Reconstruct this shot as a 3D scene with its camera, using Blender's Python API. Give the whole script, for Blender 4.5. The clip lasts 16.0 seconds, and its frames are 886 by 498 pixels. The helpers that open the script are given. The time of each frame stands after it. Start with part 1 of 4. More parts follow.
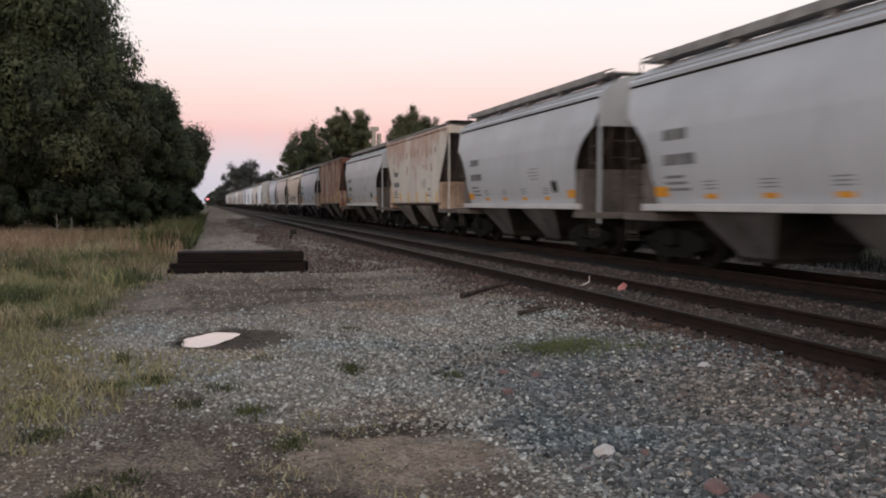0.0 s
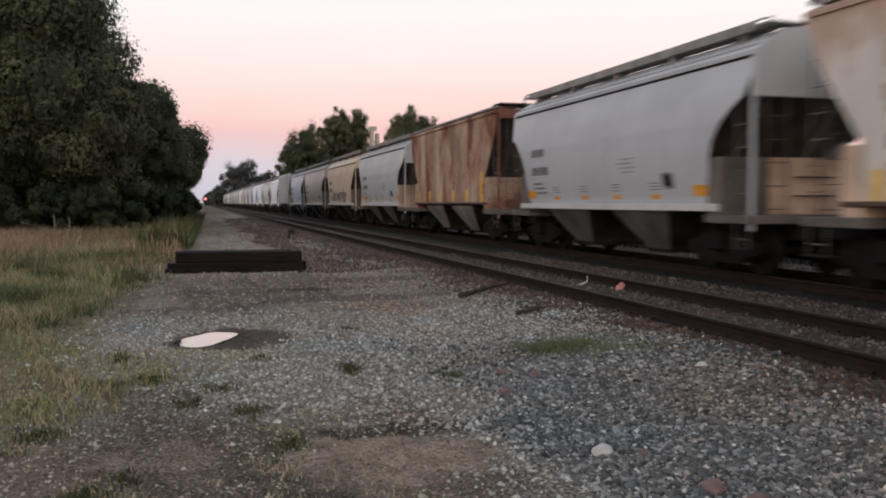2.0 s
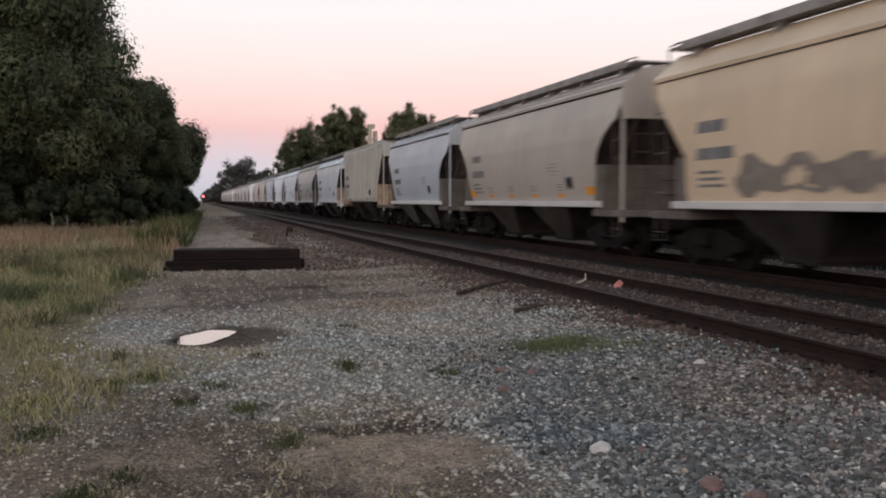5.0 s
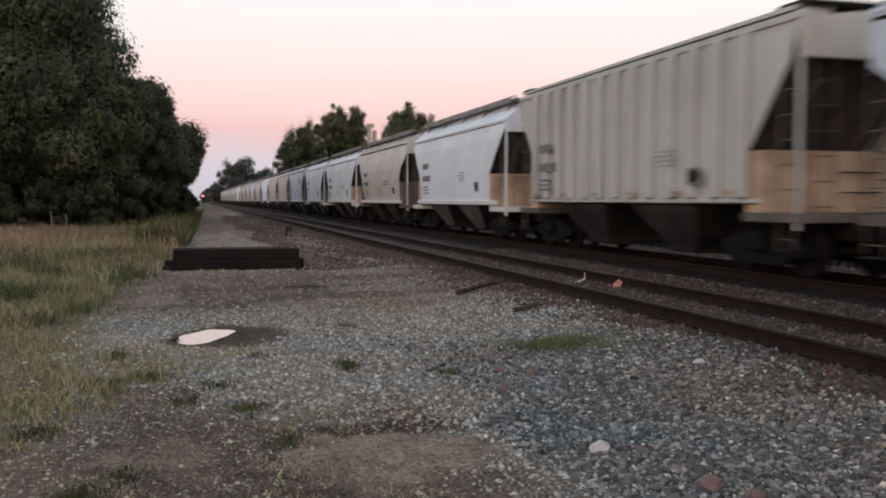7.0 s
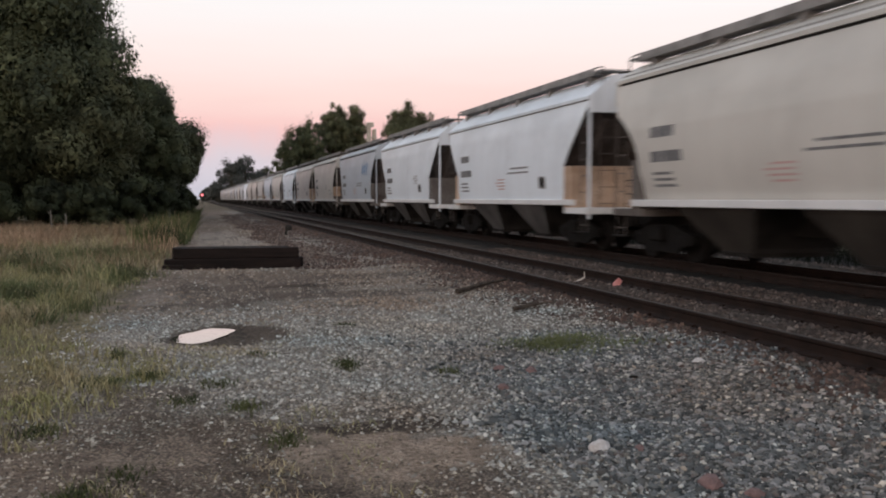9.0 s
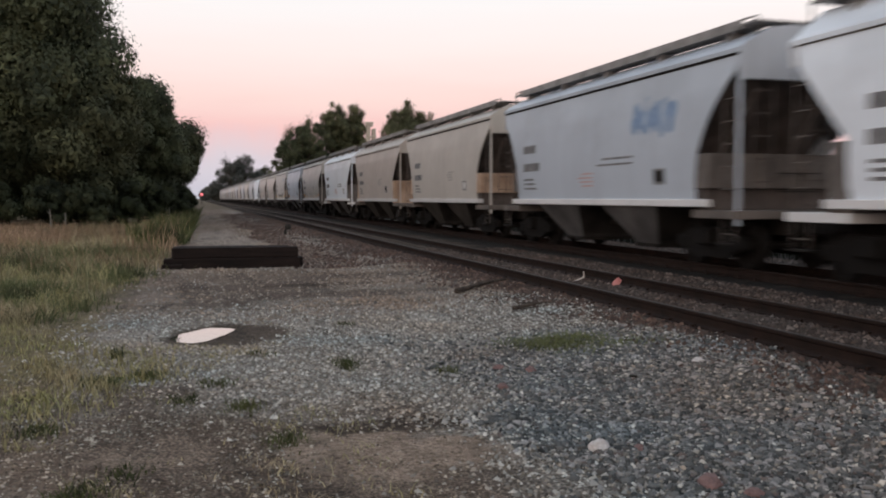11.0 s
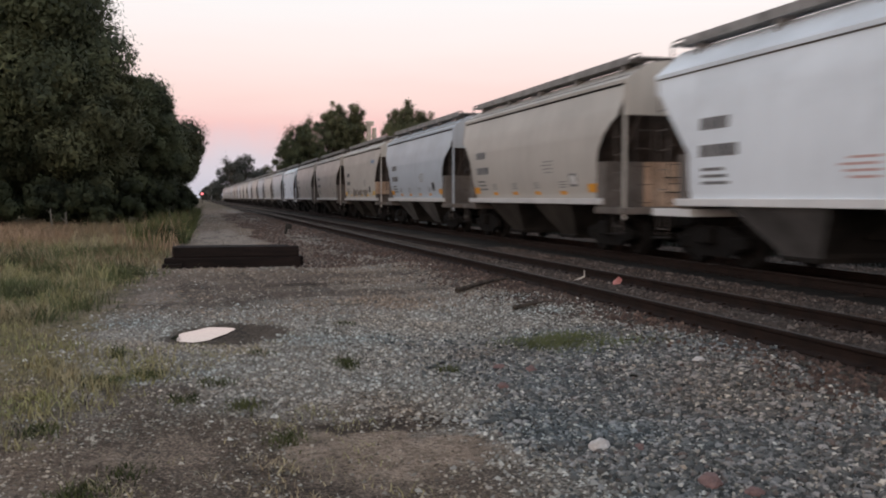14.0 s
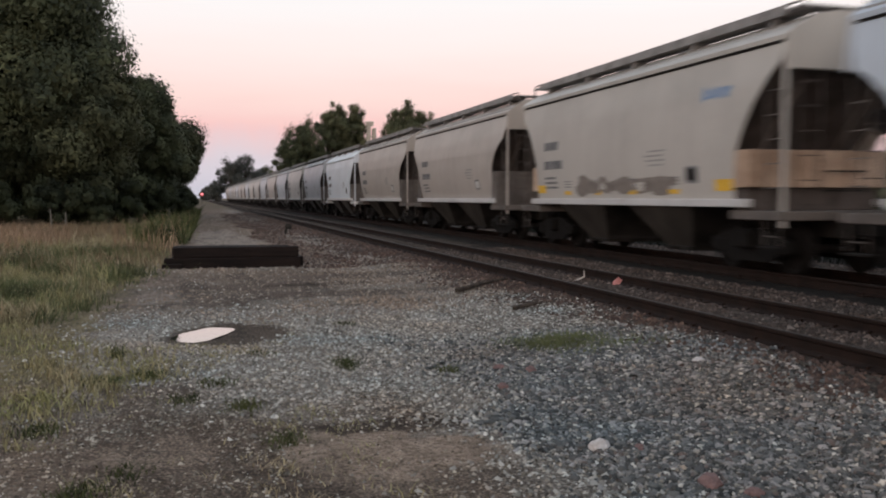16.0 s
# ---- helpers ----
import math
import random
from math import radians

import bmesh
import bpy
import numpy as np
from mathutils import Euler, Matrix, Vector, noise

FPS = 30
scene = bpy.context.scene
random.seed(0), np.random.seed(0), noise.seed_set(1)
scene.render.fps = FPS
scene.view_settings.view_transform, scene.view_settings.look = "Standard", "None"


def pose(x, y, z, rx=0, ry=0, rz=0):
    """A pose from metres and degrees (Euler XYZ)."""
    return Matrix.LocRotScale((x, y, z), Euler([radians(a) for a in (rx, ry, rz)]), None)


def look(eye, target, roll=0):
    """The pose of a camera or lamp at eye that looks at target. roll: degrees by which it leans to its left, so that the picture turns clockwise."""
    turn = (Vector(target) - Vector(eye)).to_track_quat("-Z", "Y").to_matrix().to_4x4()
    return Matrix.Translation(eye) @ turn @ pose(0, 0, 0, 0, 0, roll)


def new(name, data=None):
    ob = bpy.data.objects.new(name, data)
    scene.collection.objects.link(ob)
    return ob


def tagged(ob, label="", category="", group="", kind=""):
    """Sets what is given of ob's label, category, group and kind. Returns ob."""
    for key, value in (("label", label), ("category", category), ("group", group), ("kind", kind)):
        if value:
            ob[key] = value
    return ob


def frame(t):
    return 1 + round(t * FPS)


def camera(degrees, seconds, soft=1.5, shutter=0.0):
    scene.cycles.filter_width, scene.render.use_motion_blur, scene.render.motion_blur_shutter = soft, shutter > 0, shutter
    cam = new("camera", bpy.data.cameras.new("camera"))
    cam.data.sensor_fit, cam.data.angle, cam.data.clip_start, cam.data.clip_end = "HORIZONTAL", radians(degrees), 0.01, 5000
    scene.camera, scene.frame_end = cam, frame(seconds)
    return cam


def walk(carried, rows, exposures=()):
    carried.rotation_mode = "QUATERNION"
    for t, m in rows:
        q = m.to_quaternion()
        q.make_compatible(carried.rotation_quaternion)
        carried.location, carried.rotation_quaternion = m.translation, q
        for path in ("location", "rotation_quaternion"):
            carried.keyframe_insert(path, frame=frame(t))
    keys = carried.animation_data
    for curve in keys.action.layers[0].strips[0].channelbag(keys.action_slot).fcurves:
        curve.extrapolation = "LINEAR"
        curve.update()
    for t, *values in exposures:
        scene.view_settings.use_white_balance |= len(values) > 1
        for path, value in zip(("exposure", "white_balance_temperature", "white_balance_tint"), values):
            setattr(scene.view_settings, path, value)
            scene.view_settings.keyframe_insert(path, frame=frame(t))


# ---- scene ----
# ---- camera ----
cam = camera(53.36, 16.0, 1.95, 0.6)
YAW, DIP, EYE_Z, FOCAL = 15.692, 3.302, 1.67, 1560.0
# seconds, sway to the right and downwards of the view (thousandths of the focal length)
SWAY = [
    (0, 8.5, 8.5), (0.5, 8.5, 11), (1, 7, 11.5), (1.5, 6, 9), (2, 5, 8), (2.5, 4.5, 8.5), (3, 4.5, 8), (3.5, 4.3, 7),
    (4, 3, 4.5), (5.2, 1.8, 4), (6.5, 0.7, 3.5), (7, 0.7, 3), (7.5, 0.5, 2), (8, 0, 0), (8.5, 0, -0.5), (9, 0, 1.2),
    (10.2, -0.5, 0.8), (11.5, -1, 0), (12, -0.5, 0.7), (12.5, -0.3, 0), (13, 0, 0), (13.5, 0, 0.3), (14, 0, -1),
    (14.5, 0, 0.3), (15, 0.3, 0), (15.5, 0, -1), (16, -0.3, -0.5)]
walk(cam, [(t, pose(0, 0, EYE_Z, 90 - DIP + math.degrees(dy / FOCAL), 0, -YAW + math.degrees(dx / FOCAL)))
           for t, dx, dy in SWAY], exposures=[(0, 0.0), (16, 0.0)])

# ---- sky and light: dusk, the sun just gone down behind and beside the camera ----
world = bpy.data.worlds.new("dusk_sky")
scene.world = world
world.use_nodes = True
wn, wl = world.node_tree.nodes, world.node_tree.links
wn.clear()
w_out = wn.new("ShaderNodeOutputWorld")
w_add = wn.new("ShaderNodeAddShader")
w_grad, w_sky = wn.new("ShaderNodeBackground"), wn.new("ShaderNodeBackground")
sky = wn.new("ShaderNodeTexSky")
sky.sky_type = "NISHITA"
sky.sun_disc = False
sky.sun_elevation, sky.sun_rotation = radians(2), radians(223)
w_sky.inputs["Strength"].default_value = 0.02
w_grad.inputs["Strength"].default_value = 1.04
tc, sep, ramp = wn.new("ShaderNodeTexCoord"), wn.new("ShaderNodeSeparateXYZ"), wn.new("ShaderNodeValToRGB")
wl.new(tc.outputs["Generated"], sep.inputs[0])
# thin uneven cloud bands low over the horizon
w_map, w_noise = wn.new("ShaderNodeMapping"), wn.new("ShaderNodeTexNoise")
w_map.inputs["Scale"].default_value = (5, 5, 34)
w_noise.inputs["Scale"].default_value, w_noise.inputs["Detail"].default_value = 1.0, 4
w_off, w_sum = wn.new("ShaderNodeMath"), wn.new("ShaderNodeMath")
w_off.operation, w_sum.operation = "MULTIPLY_ADD", "ADD"
w_off.inputs[1].default_value, w_off.inputs[2].default_value = 0.030, -0.015
wl.new(tc.outputs["Generated"], w_map.inputs["Vector"])
wl.new(w_map.outputs[0], w_noise.inputs["Vector"])
wl.new(w_noise.outputs["Fac"], w_off.inputs[0])
wl.new(sep.outputs["Z"], w_sum.inputs[0])
wl.new(w_off.outputs[0], w_sum.inputs[1])
wl.new(w_sum.outputs[0], ramp.inputs["Fac"])
SKY_STOPS = [
    (0.000, (0.54, 0.54, 0.63)), (0.028, (0.60, 0.57, 0.65)), (0.050, (0.74, 0.56, 0.60)), (0.075, (0.88, 0.54, 0.54)),
    (0.110, (0.93, 0.68, 0.65)), (0.160, (0.94, 0.81, 0.79)), (0.210, (0.93, 0.88, 0.88)), (0.400, (0.72, 0.77, 0.84)),
    (1.000, (0.40, 0.46, 0.56))]
cr = ramp.color_ramp
while len(cr.elements) < len(SKY_STOPS):
    cr.elements.new(0.5)
for el, (at, col) in zip(cr.elements, SKY_STOPS):
    el.position, el.color = at, (*col, 1)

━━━

Directions >> Every line above should be returned exactly; the pictures stay out.

Solution to the problem >>
Reconstruct this shot as a 3D scene with its camera, using Blender's Python API. Give the whole script, for Blender 4.5. The clip lasts 16.0 seconds, and its frames are 886 by 498 pixels. The helpers that open the script are given. The time of each frame stands after it. Start with part 1 of 4. More parts follow.
0.0 s
2.0 s
5.0 s
7.0 s
9.0 s
11.0 s
14.0 s
16.0 s
# ---- helpers ----
import math
import random
from math import radians

import bmesh
import bpy
import numpy as np
from mathutils import Euler, Matrix, Vector, noise

FPS = 30
scene = bpy.context.scene
random.seed(0), np.random.seed(0), noise.seed_set(1)
scene.render.fps = FPS
scene.view_settings.view_transform, scene.view_settings.look = "Standard", "None"


def pose(x, y, z, rx=0, ry=0, rz=0):
    """A pose from metres and degrees (Euler XYZ)."""
    return Matrix.LocRotScale((x, y, z), Euler([radians(a) for a in (rx, ry, rz)]), None)


def look(eye, target, roll=0):
    """The pose of a camera or lamp at eye that looks at target. roll: degrees by which it leans to its left, so that the picture turns clockwise."""
    turn = (Vector(target) - Vector(eye)).to_track_quat("-Z", "Y").to_matrix().to_4x4()
    return Matrix.Translation(eye) @ turn @ pose(0, 0, 0, 0, 0, roll)


def new(name, data=None):
    ob = bpy.data.objects.new(name, data)
    scene.collection.objects.link(ob)
    return ob


def tagged(ob, label="", category="", group="", kind=""):
    """Sets what is given of ob's label, category, group and kind. Returns ob."""
    for key, value in (("label", label), ("category", category), ("group", group), ("kind", kind)):
        if value:
            ob[key] = value
    return ob


def frame(t):
    return 1 + round(t * FPS)


def camera(degrees, seconds, soft=1.5, shutter=0.0):
    scene.cycles.filter_width, scene.render.use_motion_blur, scene.render.motion_blur_shutter = soft, shutter > 0, shutter
    cam = new("camera", bpy.data.cameras.new("camera"))
    cam.data.sensor_fit, cam.data.angle, cam.data.clip_start, cam.data.clip_end = "HORIZONTAL", radians(degrees), 0.01, 5000
    scene.camera, scene.frame_end = cam, frame(seconds)
    return cam


def walk(carried, rows, exposures=()):
    carried.rotation_mode = "QUATERNION"
    for t, m in rows:
        q = m.to_quaternion()
        q.make_compatible(carried.rotation_quaternion)
        carried.location, carried.rotation_quaternion = m.translation, q
        for path in ("location", "rotation_quaternion"):
            carried.keyframe_insert(path, frame=frame(t))
    keys = carried.animation_data
    for curve in keys.action.layers[0].strips[0].channelbag(keys.action_slot).fcurves:
        curve.extrapolation = "LINEAR"
        curve.update()
    for t, *values in exposures:
        scene.view_settings.use_white_balance |= len(values) > 1
        for path, value in zip(("exposure", "white_balance_temperature", "white_balance_tint"), values):
            setattr(scene.view_settings, path, value)
            scene.view_settings.keyframe_insert(path, frame=frame(t))


# ---- scene ----
# ---- camera ----
cam = camera(53.36, 16.0, 1.95, 0.6)
YAW, DIP, EYE_Z, FOCAL = 15.692, 3.302, 1.67, 1560.0
# seconds, sway to the right and downwards of the view (thousandths of the focal length)
SWAY = [
    (0, 8.5, 8.5), (0.5, 8.5, 11), (1, 7, 11.5), (1.5, 6, 9), (2, 5, 8), (2.5, 4.5, 8.5), (3, 4.5, 8), (3.5, 4.3, 7),
    (4, 3, 4.5), (5.2, 1.8, 4), (6.5, 0.7, 3.5), (7, 0.7, 3), (7.5, 0.5, 2), (8, 0, 0), (8.5, 0, -0.5), (9, 0, 1.2),
    (10.2, -0.5, 0.8), (11.5, -1, 0), (12, -0.5, 0.7), (12.5, -0.3, 0), (13, 0, 0), (13.5, 0, 0.3), (14, 0, -1),
    (14.5, 0, 0.3), (15, 0.3, 0), (15.5, 0, -1), (16, -0.3, -0.5)]
walk(cam, [(t, pose(0, 0, EYE_Z, 90 - DIP + math.degrees(dy / FOCAL), 0, -YAW + math.degrees(dx / FOCAL)))
           for t, dx, dy in SWAY], exposures=[(0, 0.0), (16, 0.0)])

# ---- sky and light: dusk, the sun just gone down behind and beside the camera ----
world = bpy.data.worlds.new("dusk_sky")
scene.world = world
world.use_nodes = True
wn, wl = world.node_tree.nodes, world.node_tree.links
wn.clear()
w_out = wn.new("ShaderNodeOutputWorld")
w_add = wn.new("ShaderNodeAddShader")
w_grad, w_sky = wn.new("ShaderNodeBackground"), wn.new("ShaderNodeBackground")
sky = wn.new("ShaderNodeTexSky")
sky.sky_type = "NISHITA"
sky.sun_disc = False
sky.sun_elevation, sky.sun_rotation = radians(2), radians(223)
w_sky.inputs["Strength"].default_value = 0.02
w_grad.inputs["Strength"].default_value = 1.04
tc, sep, ramp = wn.new("ShaderNodeTexCoord"), wn.new("ShaderNodeSeparateXYZ"), wn.new("ShaderNodeValToRGB")
wl.new(tc.outputs["Generated"], sep.inputs[0])
# thin uneven cloud bands low over the horizon
w_map, w_noise = wn.new("ShaderNodeMapping"), wn.new("ShaderNodeTexNoise")
w_map.inputs["Scale"].default_value = (5, 5, 34)
w_noise.inputs["Scale"].default_value, w_noise.inputs["Detail"].default_value = 1.0, 4
w_off, w_sum = wn.new("ShaderNodeMath"), wn.new("ShaderNodeMath")
w_off.operation, w_sum.operation = "MULTIPLY_ADD", "ADD"
w_off.inputs[1].default_value, w_off.inputs[2].default_value = 0.030, -0.015
wl.new(tc.outputs["Generated"], w_map.inputs["Vector"])
wl.new(w_map.outputs[0], w_noise.inputs["Vector"])
wl.new(w_noise.outputs["Fac"], w_off.inputs[0])
wl.new(sep.outputs["Z"], w_sum.inputs[0])
wl.new(w_off.outputs[0], w_sum.inputs[1])
wl.new(w_sum.outputs[0], ramp.inputs["Fac"])
SKY_STOPS = [
    (0.000, (0.54, 0.54, 0.63)), (0.028, (0.60, 0.57, 0.65)), (0.050, (0.74, 0.56, 0.60)), (0.075, (0.88, 0.54, 0.54)),
    (0.110, (0.93, 0.68, 0.65)), (0.160, (0.94, 0.81, 0.79)), (0.210, (0.93, 0.88, 0.88)), (0.400, (0.72, 0.77, 0.84)),
    (1.000, (0.40, 0.46, 0.56))]
cr = ramp.color_ramp
while len(cr.elements) < len(SKY_STOPS):
    cr.elements.new(0.5)
for el, (at, col) in zip(cr.elements, SKY_STOPS):
    el.position, el.color = at, (*col, 1)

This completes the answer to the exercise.